Albedo modification has been proposed as a way of reducing temperature increases caused by greenhouse-gas emissions. "It works by putting reflective particles into the upper atmosphere, making the Earth more reflective and therefore cooling the surface," Applegate told environmentalresearchweb. "A recent US National Research Council report implies that albedo modification could reduce future sea-level rise, and a 2010 Nature article by Keith et al argues that geoengineering could prevent sea-level rise from collapsing ice sheets."

Applegate and Keller set out to investigate these claims for the Greenland ice sheet.

"We found that the benefits of albedo modification, in terms of avoided sea-level rise, take a while to accumulate, so the short-term benefits may be relatively small," said Applegate. "Our results do depend on the particular temperature scenarios that we investigated, however."

The pair used a simplified 3D ice sheet model and an intermediate-complexity climate model to assess the Greenland ice sheet’s response to solar radiation management over the coming decades and centuries. The researchers looked at business-as-usual – the RCP8.5 emissions scenario – as well as scenarios with albedo modification starting at various points from 2025 to 2475 that either stabilized temperatures or reduced them by 0.1 K per year.

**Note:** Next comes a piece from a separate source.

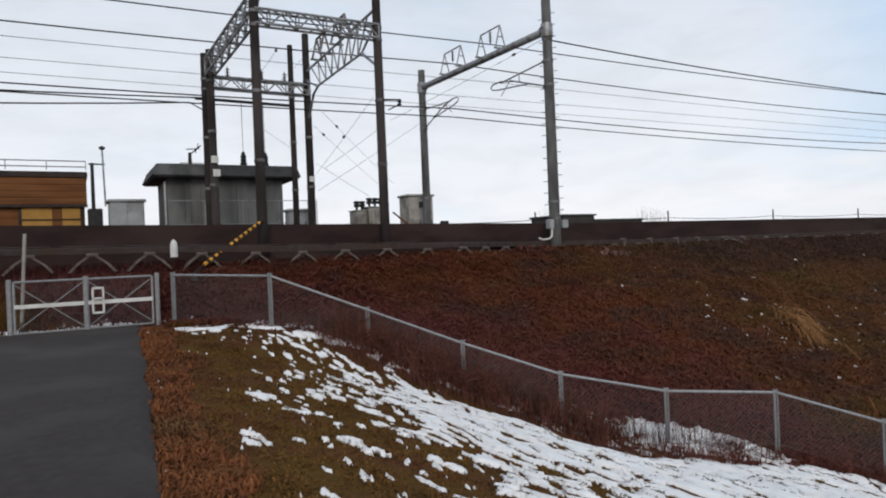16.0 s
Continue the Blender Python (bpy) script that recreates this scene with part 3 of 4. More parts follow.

In the most extreme case, commencing temperature stabilization albedo modification in 2025 brought a near-term reduction in total sea-level rise of just 3% of the long-term reduction; the geoengineering avoided 0.2 m of sea-level rise in the first century after implementation and 6.5 m by the end of the millennium.

"Using albedo modification to prevent sea-level rise from the ice sheets may be less effective than intuition suggests, particularly over the first few decades after albedo modification begins," writes the team in Environmental Research Letters (ERL).

According to Applegate, one previous study in ERL had examined albedo modification's ability to reduce sea-level rise from the Greenland ice sheet. "Irvine et al looked at the ice sheet's response over tens of thousands of years," he said. "We chose to focus on the first few decades to centuries after albedo modification begins."

If the entire Greenland ice sheet melted, it would boost sea-level by around 7.3 m. Although surface air temperature affects the ice sheet, feedbacks in the system mean that stabilizing or reducing temperature may not fully prevent or reverse ice loss. For example, if the ice sheet had partially melted before albedo modification began, there would be a smaller area available for accumulation of snow, which could cause additional mass loss even after temperatures fell. What’s more, the accumulation process by which ice sheets grow is slow compared to the melting and calving that shrinks them.

As a result, preventing melt of today’s Greenland ice sheet could require temperatures around 0.5 °C lower than the temperatures of the late 20th century, the researchers believe. Preventing melt in the future, once the ice sheet has shrunk further, would be likely to require lower temperatures still.

The business-as-usual scenario, the team found, would give Greenland a temperature increase of around 4°C by 2100 and 11°C by 2300. This would see rates of sea-level rise from the Greenland ice sheet peak at roughly 13 mm per year around 2300, then drop to below 2 mm by the year 3000, by which time the Greenland ice sheet would almost have disappeared.

Applying albedo modification to the model reduced the Greenland Ice Sheet’s total sea-level contributions and rate of contributions. But with just one exception, melting of the ice sheet continued to boost sea-level after albedo modification had begun. (The exception was the geoengineering scenario with temperature decline beginning in 2025; that saw the ice sheet grow very slightly for a few decades before shrinking.) Depending on the scenario, the ice sheet led to up to 1.2 m of sea-level rise over the first century after solar radiation management began.

For albedo modification scenarios that reduced – rather than stabilized – temperatures, sea-level rise from the Greenland ice sheet generally peaked within 50–150 years after the onset of geoengineering, at which point the ice sheet began to regrow. However, the simulated regrowth was never more than around 1–2 mm per year.

The ice sheet would likely respond similarly to temperature changes caused by either albedo modification or mitigation of greenhouse emissions. But mitigating emissions would have a slower effect on temperatures, so might prove less effective than albedo modification in reducing sea level rise, write the researchers in ERL.

A recent study by McCusker et al found that albedo modification probably wouldn’t stop mass loss from the West Antarctic Ice Sheet, which is driven by rising ocean, rather than air, temperatures. The geoengineering technique couldn’t prevent winds driving warm water to the edges of the ice sheet, the researchers believe.

Now Applegate and Keller are collaborating with colleagues at Penn State on better models of ice sheet behaviour that they can use to extend their results.